In [0]:
SET datasets.path=dbfs:/mnt/demo-datasets/bookstore;


## 🔶 Bronze Layer Tables

The **Bronze layer** ingests raw CDC feeds, typically in formats like JSON, which include operational metadata used to track the type and time of each change.

### Key Operational Columns:
- **row_status**: Specifies the operation type:
  - *Insert*: New data
  - *Update*: Modified records
  - *Delete*: Removed entries
- **row_time**: Timestamp of the change, used to sequence operations accurately.

Auto Loader is commonly used for incremental ingestion of CDC events from cloud storage.


In [0]:
CREATE OR REFRESH STREAMING LIVE TABLE books_bronze
COMMENT "The raw books data, ingested from CDC feed"
AS SELECT * FROM cloud_files("${datasets.path}/books-cdc", "json");


## 🔷 Silver Layer Tables

The **Silver layer** applies changes from the Bronze table using the `APPLY CHANGES INTO` mechanism. This layer performs logic to upsert and delete records based on CDC metadata.

### Highlights:
- The primary key is used to detect whether a record should be updated or inserted.
- Deletion handling is explicitly defined to remove records from the target when applicable.
- The **row_time** column ensures events are processed in the correct order to maintain consistency.

This layer transforms the raw event stream into a clean, accurate view of the current state of the data.


In [0]:
CREATE OR REFRESH STREAMING LIVE TABLE books_silver;

APPLY CHANGES INTO LIVE.books_silver
  FROM STREAM(LIVE.books_bronze)
  KEYS (book_id)
  APPLY AS DELETE WHEN row_status = "DELETE"
  SEQUENCE BY row_time
  COLUMNS * EXCEPT (row_status, row_time)

## 🟡 Gold Layer Tables

The **Gold layer** aggregates and curates data for analytics and reporting. Aggregations are applied over the Silver layer to derive metrics such as totals or trends by category or time.

> Note: Due to ongoing updates and deletions, the output tables in this layer are **not suitable as streaming sources**.

In [0]:
CREATE LIVE TABLE author_counts_state
  COMMENT "Number of books per author"
AS SELECT author, count(*) as books_count, current_timestamp() updated_time
  FROM LIVE.books_silver
  GROUP BY author

## 🧩 DLT Views

Delta Live Table views are **temporary constructs** within the pipeline, designed to:
- Facilitate logic separation.
- Enforce data quality checks.
- Collect validation metrics or intermediate transformations.

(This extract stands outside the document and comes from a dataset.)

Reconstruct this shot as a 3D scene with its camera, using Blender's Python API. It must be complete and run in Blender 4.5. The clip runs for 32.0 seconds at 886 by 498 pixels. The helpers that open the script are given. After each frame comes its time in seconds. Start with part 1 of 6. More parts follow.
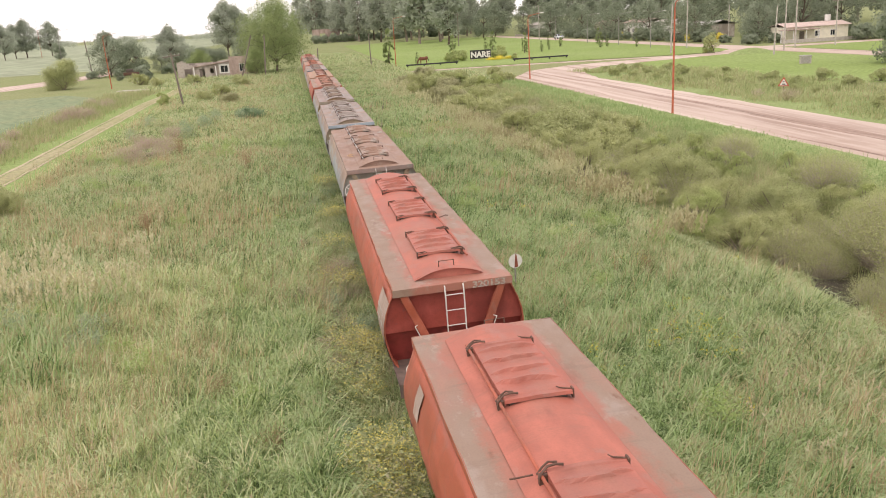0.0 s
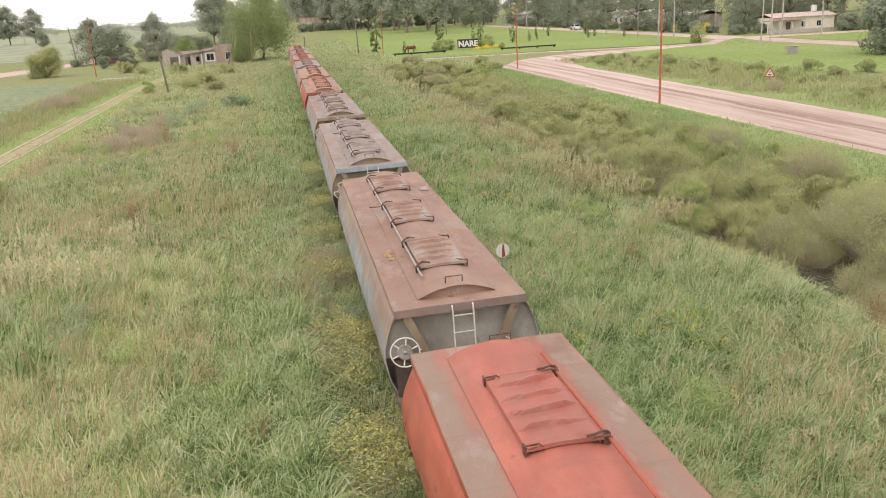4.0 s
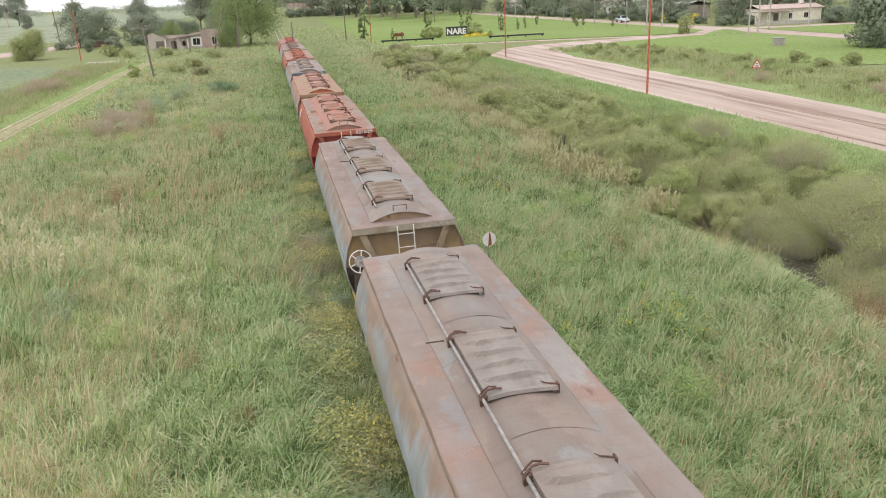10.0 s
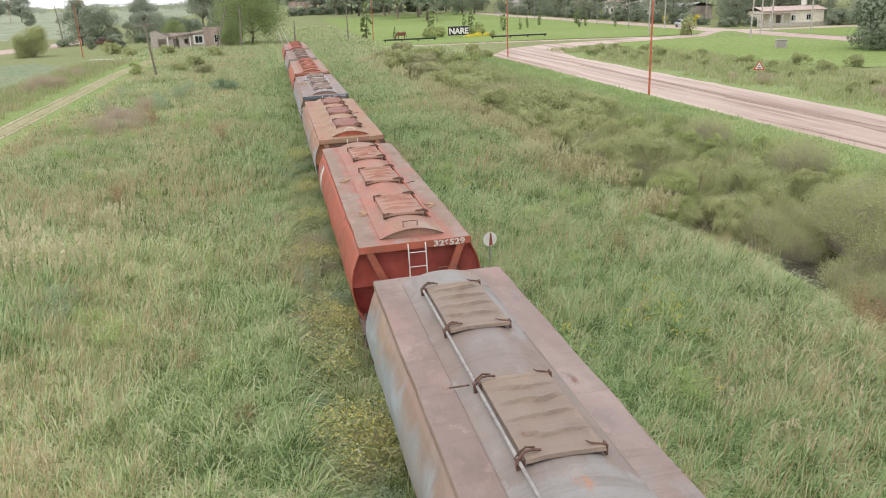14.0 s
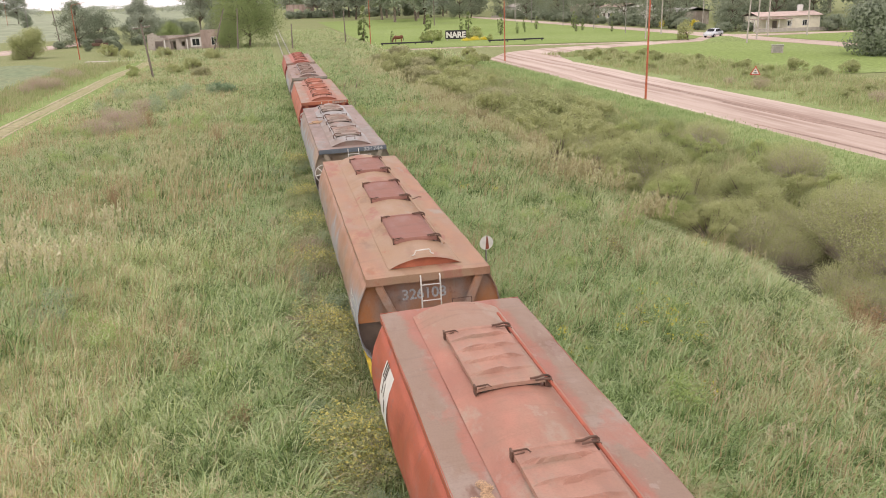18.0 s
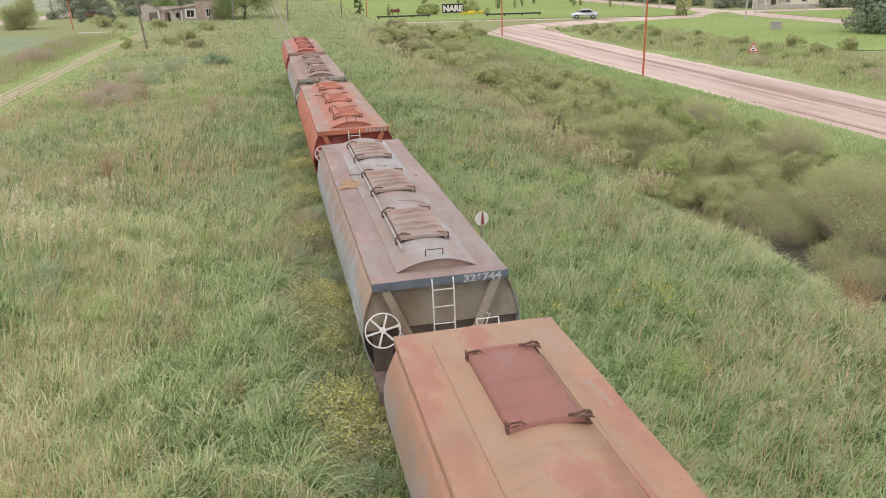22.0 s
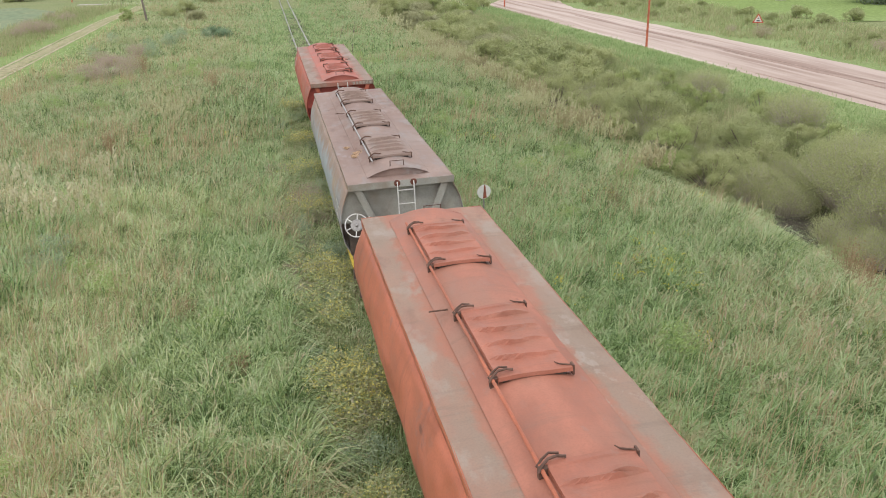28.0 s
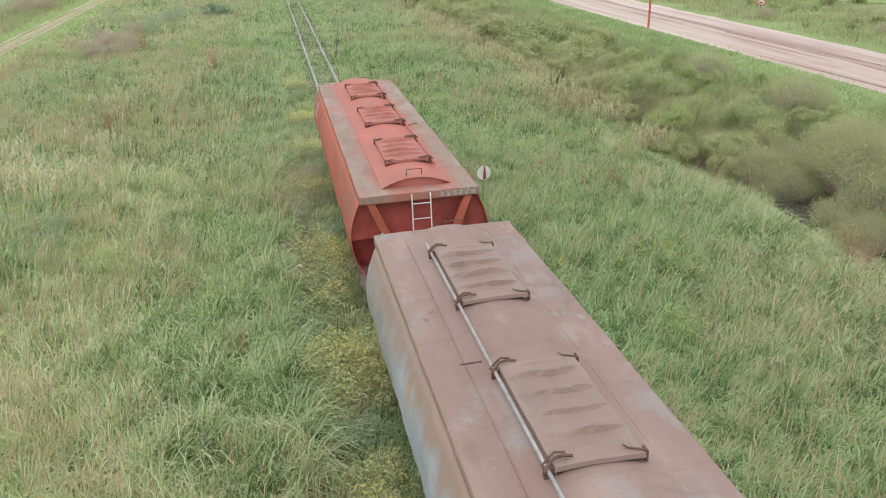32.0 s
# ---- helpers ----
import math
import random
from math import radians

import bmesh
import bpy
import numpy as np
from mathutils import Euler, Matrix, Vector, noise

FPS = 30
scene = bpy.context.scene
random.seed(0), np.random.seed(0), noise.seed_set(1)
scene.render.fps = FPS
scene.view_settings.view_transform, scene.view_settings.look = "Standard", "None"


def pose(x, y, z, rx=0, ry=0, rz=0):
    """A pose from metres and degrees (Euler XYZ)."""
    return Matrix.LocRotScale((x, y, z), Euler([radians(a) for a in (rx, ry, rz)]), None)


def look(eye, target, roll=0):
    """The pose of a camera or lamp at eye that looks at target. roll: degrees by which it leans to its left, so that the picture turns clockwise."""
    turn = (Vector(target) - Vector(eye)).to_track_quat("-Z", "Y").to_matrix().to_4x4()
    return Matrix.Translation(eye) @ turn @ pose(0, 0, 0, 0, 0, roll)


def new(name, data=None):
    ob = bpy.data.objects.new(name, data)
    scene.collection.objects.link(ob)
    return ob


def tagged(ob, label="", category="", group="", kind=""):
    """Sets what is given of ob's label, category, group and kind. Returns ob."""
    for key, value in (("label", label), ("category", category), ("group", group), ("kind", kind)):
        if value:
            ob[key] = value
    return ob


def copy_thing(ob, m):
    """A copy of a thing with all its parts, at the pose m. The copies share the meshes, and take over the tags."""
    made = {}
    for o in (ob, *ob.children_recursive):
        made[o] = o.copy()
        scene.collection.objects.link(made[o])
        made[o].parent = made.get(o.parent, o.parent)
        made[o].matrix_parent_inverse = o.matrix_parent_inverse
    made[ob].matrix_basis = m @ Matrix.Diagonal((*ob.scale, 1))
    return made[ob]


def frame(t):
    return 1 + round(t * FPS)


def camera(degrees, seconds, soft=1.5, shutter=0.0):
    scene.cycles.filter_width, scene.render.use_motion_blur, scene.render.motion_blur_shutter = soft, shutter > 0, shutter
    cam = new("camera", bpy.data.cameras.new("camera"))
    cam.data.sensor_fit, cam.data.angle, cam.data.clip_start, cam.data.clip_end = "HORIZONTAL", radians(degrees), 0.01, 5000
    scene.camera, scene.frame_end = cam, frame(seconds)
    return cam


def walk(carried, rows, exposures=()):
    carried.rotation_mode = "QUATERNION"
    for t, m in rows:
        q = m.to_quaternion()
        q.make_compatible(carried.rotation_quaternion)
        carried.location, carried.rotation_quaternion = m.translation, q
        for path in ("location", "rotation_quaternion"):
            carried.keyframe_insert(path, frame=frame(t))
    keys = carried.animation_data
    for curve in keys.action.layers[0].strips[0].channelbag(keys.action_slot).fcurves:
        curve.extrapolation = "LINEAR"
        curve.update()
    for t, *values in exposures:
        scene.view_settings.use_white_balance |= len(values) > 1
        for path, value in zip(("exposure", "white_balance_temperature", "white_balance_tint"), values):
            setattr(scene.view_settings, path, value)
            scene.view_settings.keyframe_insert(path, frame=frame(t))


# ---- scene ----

DLT views cannot be accessed outside of the DLT pipeline but provide flexibility within multi-step data flows.


In [0]:
CREATE LIVE VIEW books_sales
  AS SELECT b.title, o.quantity
    FROM (
      SELECT *, explode(books) AS book 
      FROM LIVE.orders_cleaned) o
    INNER JOIN LIVE.books_silver b
    ON o.book.book_id = b.book_id;

## 🛠️ Pipeline Integration

The session concludes by integrating new logic into an existing DLT pipeline, demonstrating how:
- Multiple notebooks can be used collaboratively.
- CDC processing fits naturally within a **multi-hop** architecture.
- Pipelines remain modular, maintainable, and scalable across evolving datasets.

Delta Live Tables simplify complex CDC workflows by combining declarative syntax, built-in quality enforcement, and seamless orchestration.